Commas, put in the wrong places, are, and always, will be, annoying. (Yes, annoying.)
Commas are difficult, so don’t lose sleep over them. A copy editor lives and breathes commas and will make sure that your final piece has them placed correctly. But do your best. Check a grammar book or read a few articles online about commas to at least give you some groundwork.
(8) Writers who use random fonts and font sizes that change all over the place.
To impress whoever you’re submitting your manuscript to, follow the basic rules of submission: Times New Roman font, 12 point, one-inch margins, double spacing between lines. You can get away with a different font for your chapter titles, and you can bold or italicize where necessary, but other than that, stay clean and clear.
(9) Writers who write sentences that don’t have parallel elements, are mixed up, and because they are confusing.
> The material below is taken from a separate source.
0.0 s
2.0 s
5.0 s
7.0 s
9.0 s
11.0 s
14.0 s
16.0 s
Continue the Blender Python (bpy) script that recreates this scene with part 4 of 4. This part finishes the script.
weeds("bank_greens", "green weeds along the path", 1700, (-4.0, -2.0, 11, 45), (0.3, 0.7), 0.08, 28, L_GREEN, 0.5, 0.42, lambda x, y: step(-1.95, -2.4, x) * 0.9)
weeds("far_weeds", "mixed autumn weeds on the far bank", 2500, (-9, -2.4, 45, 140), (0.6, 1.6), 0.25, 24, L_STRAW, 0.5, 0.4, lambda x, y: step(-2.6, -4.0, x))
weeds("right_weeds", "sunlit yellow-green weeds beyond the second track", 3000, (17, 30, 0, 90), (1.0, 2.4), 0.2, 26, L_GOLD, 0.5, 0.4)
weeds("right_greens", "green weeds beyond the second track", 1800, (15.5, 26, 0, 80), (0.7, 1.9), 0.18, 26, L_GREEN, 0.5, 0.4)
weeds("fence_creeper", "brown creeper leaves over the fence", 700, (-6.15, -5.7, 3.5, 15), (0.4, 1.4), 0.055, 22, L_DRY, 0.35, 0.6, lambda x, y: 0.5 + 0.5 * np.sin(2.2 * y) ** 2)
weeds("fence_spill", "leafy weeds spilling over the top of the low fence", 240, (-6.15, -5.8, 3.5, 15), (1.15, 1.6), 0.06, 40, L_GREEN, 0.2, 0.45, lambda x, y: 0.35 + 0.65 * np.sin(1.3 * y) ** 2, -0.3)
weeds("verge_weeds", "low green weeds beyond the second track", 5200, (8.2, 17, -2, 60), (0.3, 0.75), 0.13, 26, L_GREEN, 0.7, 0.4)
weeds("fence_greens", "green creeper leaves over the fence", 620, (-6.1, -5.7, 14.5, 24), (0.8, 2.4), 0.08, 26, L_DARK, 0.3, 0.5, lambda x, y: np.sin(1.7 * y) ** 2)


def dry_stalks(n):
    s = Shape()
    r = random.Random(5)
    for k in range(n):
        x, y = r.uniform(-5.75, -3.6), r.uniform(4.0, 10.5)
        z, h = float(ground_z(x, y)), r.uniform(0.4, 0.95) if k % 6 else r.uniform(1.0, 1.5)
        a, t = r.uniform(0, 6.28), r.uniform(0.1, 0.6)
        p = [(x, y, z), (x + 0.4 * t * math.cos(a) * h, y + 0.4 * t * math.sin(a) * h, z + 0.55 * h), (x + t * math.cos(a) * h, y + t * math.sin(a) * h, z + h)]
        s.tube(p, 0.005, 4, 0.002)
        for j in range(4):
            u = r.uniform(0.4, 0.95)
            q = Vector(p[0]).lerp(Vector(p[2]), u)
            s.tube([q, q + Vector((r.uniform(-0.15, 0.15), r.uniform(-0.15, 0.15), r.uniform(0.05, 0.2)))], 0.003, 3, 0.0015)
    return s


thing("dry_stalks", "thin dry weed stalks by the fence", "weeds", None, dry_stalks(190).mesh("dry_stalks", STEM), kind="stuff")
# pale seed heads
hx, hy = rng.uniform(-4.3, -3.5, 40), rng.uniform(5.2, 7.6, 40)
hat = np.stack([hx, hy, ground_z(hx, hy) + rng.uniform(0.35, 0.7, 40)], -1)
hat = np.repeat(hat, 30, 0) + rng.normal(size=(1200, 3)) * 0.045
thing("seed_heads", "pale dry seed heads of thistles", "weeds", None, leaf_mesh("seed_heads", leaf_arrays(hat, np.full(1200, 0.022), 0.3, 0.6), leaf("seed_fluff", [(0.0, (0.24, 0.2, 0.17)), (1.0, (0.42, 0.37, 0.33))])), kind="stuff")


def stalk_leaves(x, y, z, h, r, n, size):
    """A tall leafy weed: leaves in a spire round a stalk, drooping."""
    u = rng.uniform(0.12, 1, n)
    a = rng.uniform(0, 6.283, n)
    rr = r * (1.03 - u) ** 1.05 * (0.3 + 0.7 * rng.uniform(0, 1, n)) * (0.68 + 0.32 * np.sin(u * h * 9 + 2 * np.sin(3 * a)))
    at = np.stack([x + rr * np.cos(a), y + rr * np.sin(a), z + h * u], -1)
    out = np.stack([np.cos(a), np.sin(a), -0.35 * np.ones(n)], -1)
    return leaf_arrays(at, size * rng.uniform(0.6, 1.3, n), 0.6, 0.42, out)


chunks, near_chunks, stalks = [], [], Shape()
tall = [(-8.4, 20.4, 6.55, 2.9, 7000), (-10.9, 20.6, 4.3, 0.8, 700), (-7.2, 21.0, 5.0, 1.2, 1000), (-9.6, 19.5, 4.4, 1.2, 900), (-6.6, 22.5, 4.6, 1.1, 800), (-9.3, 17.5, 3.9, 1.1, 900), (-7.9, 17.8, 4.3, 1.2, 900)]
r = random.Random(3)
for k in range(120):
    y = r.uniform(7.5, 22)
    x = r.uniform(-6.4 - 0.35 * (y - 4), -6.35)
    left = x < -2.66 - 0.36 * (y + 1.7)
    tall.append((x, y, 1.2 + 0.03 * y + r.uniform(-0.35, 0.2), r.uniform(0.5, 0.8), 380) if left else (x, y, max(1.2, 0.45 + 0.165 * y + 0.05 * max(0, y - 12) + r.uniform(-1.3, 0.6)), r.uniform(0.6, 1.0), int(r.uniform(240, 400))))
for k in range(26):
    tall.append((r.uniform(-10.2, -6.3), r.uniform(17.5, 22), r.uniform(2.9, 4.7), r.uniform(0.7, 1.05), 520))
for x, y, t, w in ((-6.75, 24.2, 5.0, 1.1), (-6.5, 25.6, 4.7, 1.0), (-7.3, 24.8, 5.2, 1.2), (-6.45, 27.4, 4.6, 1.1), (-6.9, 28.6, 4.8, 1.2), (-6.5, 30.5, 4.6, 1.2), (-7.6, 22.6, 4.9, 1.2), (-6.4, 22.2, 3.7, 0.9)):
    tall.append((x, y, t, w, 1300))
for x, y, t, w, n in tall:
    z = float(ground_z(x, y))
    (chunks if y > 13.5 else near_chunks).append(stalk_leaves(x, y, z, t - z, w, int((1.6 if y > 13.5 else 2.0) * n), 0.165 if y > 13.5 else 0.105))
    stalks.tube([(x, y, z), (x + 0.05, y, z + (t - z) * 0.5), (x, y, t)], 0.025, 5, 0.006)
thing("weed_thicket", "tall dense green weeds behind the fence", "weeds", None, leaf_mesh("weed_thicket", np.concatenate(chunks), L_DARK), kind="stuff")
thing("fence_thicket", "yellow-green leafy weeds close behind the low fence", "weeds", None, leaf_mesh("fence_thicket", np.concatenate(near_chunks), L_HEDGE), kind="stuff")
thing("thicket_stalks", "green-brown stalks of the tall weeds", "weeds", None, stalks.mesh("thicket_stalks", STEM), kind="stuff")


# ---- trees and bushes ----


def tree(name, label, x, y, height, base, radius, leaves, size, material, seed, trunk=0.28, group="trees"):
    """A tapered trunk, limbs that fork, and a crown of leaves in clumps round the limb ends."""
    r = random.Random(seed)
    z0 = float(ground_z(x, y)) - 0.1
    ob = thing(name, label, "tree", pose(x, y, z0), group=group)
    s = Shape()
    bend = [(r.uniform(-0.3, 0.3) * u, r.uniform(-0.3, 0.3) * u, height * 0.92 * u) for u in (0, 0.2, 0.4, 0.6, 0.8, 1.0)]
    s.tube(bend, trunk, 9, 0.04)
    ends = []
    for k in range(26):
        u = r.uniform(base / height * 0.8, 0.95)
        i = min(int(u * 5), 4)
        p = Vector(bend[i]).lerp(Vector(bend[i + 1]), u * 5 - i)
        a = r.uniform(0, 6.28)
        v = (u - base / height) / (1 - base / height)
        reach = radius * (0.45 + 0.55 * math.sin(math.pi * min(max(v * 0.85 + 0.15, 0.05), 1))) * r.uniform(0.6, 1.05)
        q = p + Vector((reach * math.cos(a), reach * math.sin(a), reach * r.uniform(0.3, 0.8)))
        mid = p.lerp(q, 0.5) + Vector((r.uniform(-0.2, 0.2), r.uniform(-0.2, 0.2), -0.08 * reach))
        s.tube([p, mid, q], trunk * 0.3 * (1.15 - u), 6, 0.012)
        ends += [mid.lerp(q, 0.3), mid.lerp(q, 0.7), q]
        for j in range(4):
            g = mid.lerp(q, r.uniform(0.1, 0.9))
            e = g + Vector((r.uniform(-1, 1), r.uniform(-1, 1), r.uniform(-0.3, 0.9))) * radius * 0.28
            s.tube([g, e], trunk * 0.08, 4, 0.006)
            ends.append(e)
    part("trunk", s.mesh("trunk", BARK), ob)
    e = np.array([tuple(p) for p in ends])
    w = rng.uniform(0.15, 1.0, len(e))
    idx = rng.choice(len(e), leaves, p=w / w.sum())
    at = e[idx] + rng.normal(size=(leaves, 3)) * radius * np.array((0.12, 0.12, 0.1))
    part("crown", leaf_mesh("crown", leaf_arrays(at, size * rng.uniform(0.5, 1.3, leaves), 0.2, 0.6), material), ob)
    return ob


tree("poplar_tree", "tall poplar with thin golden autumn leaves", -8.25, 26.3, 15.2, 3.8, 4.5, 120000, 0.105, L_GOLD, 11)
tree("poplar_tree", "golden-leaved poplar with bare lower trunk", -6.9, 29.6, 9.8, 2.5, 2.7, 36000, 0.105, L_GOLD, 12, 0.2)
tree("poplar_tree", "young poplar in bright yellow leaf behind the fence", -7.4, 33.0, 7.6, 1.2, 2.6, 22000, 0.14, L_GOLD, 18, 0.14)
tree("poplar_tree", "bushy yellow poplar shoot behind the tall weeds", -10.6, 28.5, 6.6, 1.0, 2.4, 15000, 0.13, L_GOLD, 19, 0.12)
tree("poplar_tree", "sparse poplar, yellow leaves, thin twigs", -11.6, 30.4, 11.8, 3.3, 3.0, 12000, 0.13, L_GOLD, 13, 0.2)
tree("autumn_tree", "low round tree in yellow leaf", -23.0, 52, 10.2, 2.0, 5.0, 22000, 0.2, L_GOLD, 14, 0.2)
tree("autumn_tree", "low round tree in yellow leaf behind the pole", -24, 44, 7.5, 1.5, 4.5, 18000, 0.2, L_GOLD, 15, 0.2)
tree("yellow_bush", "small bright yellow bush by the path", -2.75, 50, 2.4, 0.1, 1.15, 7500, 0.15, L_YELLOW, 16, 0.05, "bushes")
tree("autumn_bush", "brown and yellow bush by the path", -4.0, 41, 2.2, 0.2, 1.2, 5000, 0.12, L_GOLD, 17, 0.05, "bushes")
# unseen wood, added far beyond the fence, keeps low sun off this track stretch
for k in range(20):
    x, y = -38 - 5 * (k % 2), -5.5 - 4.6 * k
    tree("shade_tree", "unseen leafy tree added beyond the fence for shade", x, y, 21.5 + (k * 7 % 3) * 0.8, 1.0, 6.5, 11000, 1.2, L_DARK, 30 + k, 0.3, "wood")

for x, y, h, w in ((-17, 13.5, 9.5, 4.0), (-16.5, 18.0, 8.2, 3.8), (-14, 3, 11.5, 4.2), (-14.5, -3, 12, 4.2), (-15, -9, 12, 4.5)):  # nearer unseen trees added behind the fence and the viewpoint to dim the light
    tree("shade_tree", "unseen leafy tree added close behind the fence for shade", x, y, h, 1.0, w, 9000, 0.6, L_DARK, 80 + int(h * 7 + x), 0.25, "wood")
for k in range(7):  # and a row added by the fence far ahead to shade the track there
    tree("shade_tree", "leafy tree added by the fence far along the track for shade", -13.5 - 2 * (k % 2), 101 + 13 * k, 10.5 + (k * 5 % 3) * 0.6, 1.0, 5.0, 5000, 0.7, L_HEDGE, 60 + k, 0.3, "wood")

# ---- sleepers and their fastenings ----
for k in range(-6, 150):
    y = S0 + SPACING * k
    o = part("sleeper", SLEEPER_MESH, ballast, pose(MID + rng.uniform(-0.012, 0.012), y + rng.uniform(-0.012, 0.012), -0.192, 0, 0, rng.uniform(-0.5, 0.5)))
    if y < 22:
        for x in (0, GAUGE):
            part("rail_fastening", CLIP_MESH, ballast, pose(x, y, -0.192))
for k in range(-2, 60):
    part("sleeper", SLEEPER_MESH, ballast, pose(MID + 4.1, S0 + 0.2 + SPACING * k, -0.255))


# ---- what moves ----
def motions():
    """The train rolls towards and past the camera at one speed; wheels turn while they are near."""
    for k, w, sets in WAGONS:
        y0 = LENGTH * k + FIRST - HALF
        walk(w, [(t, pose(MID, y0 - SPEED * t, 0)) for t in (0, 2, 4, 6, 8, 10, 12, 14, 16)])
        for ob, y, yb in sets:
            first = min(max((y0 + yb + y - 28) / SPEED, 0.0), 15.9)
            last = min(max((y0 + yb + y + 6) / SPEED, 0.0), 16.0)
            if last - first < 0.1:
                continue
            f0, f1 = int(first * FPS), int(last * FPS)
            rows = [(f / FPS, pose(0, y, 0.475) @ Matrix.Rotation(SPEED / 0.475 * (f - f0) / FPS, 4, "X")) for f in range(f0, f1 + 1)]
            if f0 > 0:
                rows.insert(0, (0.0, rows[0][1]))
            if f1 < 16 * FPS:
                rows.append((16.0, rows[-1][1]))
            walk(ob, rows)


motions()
Rereading your writing aloud to yourself can help you spot this one. It happens often when you’ve done some revising, so you need to go back and revise your revision to smooth it out and make sure your elements are parallel. “Writers who write sentences that don’t have parallel elements, are mixed up, and are confusing.”
(10) Writers whose subject /verb agreement aren’t correct.
This is a huge one. If I had a nickel for every time I fixed this. . . . Anyway, again, this error often gets introduced in the revision process where you’ve gone back and changed tenses or changed the number of subjects which then affects every other part of the sentence. So go back and read carefully to catch all of these: “Writers whose subject/verb agreement isn’t correct.”
But one thing I DO know . . . I always expect to find a random typo, no matter how carefully the manuscript has been self-edited. After a while, we just can’t see the forest for our own trees. After all, that’s what gives people like me job security.
I won’t stress (too much) about my typo on page 1. I’m sure there are more lurking in those pages. It’s funny but no matter how many years I put into this job, perfection still eludes me.
What’s the worst typo you’ve seen–in your own or in printed works?